_Instructions for the task_:
Pick out all lines in the listing holding the string "More" and copy them.

_Input for this task_:
────────────────────
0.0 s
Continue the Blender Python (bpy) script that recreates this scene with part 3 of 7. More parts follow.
────────────────────
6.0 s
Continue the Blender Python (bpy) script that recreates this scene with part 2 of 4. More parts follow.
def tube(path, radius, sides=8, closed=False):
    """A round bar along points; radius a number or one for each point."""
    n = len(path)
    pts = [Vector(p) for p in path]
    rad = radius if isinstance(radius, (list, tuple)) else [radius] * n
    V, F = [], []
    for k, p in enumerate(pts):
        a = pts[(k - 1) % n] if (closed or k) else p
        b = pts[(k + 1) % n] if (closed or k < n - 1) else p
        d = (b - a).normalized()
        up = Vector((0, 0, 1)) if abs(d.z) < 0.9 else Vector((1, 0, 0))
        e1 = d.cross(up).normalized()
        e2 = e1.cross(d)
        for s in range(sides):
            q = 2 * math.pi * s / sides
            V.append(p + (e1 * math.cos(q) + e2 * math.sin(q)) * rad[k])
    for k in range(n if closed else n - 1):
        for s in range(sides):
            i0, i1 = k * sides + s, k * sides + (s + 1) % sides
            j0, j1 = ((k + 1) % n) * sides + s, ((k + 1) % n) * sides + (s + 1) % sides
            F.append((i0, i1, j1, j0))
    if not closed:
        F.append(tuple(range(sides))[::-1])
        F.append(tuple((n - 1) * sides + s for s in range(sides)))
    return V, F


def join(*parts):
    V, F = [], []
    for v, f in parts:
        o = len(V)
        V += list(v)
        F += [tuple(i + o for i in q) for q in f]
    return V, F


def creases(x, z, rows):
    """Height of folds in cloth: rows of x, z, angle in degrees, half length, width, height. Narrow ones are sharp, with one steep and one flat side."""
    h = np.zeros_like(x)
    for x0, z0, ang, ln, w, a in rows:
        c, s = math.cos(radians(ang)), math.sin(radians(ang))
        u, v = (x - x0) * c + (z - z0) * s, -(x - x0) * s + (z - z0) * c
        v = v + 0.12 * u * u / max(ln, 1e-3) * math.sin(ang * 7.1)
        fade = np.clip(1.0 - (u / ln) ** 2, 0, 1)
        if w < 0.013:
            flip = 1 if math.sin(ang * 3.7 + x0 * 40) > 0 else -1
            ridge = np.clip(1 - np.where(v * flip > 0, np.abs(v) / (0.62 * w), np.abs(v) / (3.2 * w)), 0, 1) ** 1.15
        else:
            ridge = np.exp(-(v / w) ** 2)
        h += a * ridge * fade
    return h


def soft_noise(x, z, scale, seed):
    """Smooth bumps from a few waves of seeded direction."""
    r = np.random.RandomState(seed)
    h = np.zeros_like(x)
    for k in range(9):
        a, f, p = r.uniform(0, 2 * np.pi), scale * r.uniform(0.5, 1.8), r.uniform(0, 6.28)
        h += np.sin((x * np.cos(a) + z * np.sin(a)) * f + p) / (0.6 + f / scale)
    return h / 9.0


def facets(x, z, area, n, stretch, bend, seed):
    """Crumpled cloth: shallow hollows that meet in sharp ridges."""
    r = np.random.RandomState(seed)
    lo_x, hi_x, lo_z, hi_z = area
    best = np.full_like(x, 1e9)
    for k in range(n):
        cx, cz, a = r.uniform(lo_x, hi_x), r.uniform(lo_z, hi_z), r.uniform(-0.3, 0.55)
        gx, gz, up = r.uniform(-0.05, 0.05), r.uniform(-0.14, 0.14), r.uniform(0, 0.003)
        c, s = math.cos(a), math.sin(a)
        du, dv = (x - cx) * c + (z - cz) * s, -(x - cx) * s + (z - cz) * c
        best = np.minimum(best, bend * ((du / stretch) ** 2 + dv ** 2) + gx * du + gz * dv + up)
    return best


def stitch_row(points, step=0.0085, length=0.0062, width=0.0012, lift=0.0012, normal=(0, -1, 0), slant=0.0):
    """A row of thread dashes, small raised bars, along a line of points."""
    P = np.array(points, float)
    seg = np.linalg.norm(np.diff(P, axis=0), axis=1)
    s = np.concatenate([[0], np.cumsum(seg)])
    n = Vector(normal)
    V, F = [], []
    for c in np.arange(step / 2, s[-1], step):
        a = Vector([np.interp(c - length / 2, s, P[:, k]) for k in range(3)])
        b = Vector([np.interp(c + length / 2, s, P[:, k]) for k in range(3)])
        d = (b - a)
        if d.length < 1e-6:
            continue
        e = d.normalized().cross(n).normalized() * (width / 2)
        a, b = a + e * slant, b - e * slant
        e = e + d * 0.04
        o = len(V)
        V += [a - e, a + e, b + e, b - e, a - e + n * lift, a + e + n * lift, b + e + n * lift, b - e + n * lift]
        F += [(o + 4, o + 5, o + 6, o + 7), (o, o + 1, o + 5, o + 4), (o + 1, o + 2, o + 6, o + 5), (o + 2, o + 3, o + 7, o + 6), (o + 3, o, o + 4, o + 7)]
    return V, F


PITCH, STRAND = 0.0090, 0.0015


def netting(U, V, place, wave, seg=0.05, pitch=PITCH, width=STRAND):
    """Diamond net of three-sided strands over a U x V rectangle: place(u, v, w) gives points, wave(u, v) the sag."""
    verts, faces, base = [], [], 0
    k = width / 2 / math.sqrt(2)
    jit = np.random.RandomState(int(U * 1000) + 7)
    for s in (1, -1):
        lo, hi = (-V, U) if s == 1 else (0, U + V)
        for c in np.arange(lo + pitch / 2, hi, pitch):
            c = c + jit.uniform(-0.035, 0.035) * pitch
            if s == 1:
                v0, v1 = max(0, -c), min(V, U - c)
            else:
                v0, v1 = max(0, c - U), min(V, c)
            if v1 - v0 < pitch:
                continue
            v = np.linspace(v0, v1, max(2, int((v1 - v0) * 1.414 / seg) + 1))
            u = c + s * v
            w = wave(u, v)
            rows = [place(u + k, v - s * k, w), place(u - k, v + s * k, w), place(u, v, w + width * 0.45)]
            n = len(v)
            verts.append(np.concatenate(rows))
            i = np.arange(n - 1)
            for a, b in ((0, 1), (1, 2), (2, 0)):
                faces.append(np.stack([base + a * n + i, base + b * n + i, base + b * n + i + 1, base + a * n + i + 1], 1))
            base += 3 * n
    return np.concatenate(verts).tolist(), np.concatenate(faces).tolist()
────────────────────
_Solution below_:
Continue the Blender Python (bpy) script that recreates this scene with part 3 of 7. More parts follow.
Continue the Blender Python (bpy) script that recreates this scene with part 2 of 4. More parts follow.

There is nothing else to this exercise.